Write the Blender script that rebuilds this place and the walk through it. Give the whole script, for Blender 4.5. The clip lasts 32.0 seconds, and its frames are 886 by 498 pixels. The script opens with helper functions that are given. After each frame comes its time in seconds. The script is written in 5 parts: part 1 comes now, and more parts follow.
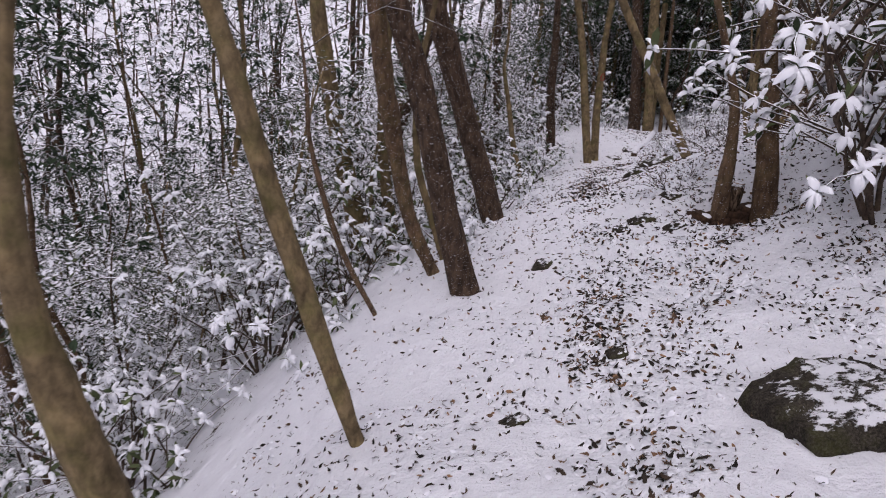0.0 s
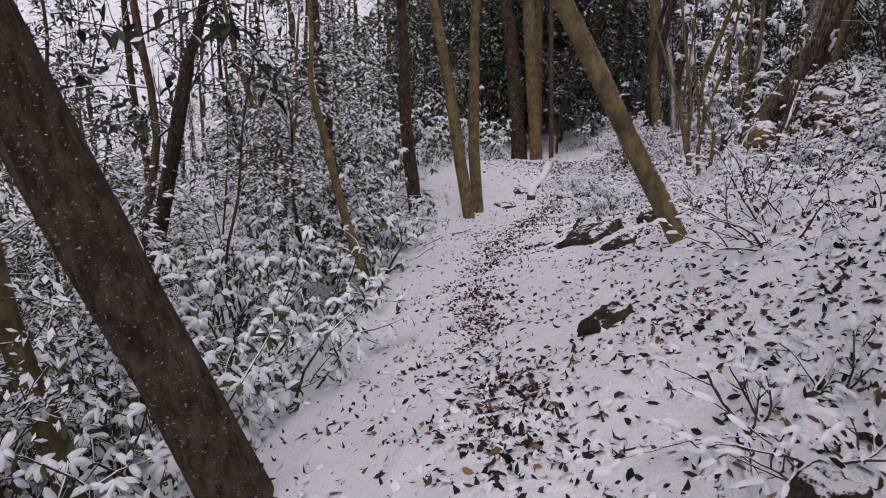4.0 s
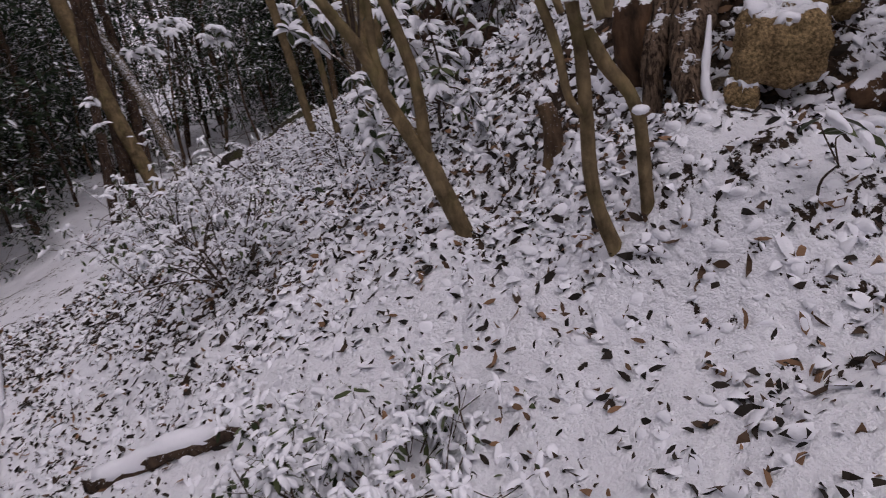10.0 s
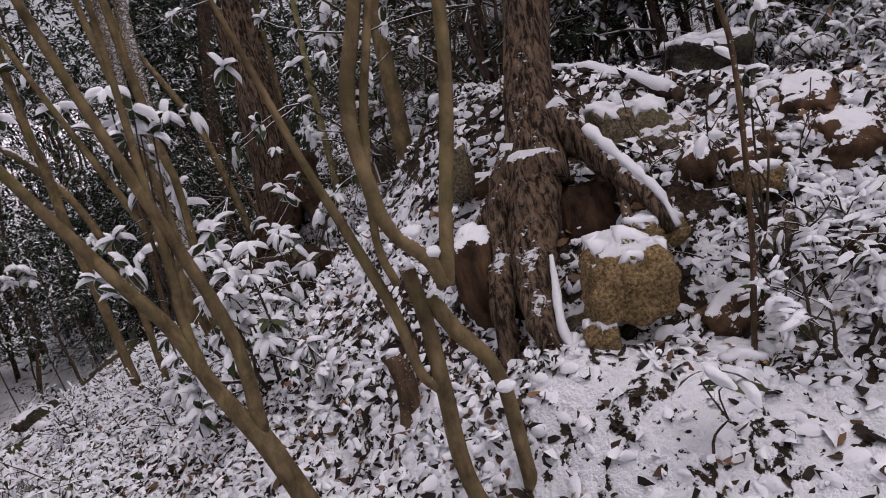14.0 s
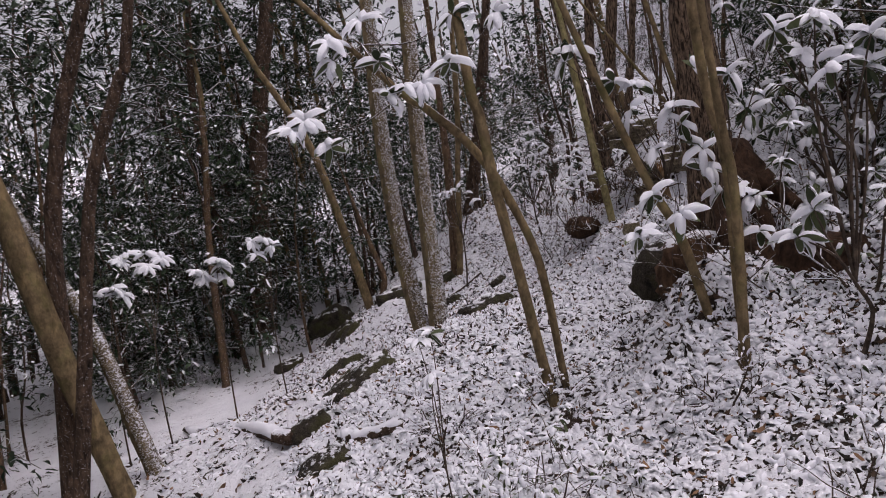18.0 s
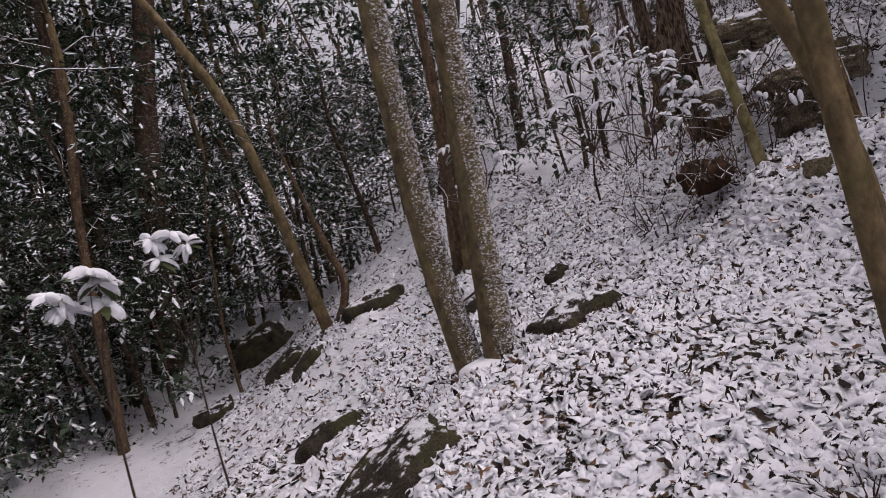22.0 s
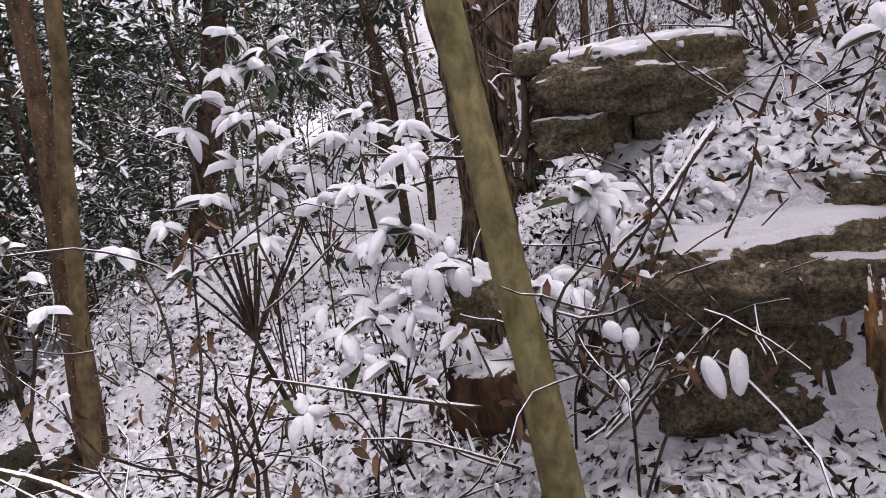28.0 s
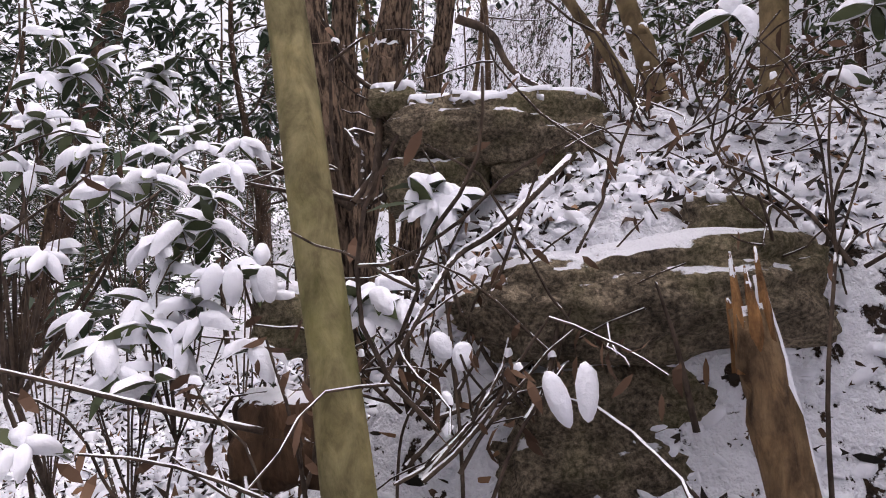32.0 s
========
To do: Write out the full set of lines verbatim, without the pictures.

Answer below:
Write the Blender script that rebuilds this place and the walk through it. Give the whole script, for Blender 4.5. The clip lasts 32.0 seconds, and its frames are 886 by 498 pixels. The script opens with helper functions that are given. After each frame comes its time in seconds. The script is written in 5 parts: part 1 comes now, and more parts follow.
0.0 s
4.0 s
10.0 s
14.0 s
18.0 s
22.0 s
28.0 s
32.0 s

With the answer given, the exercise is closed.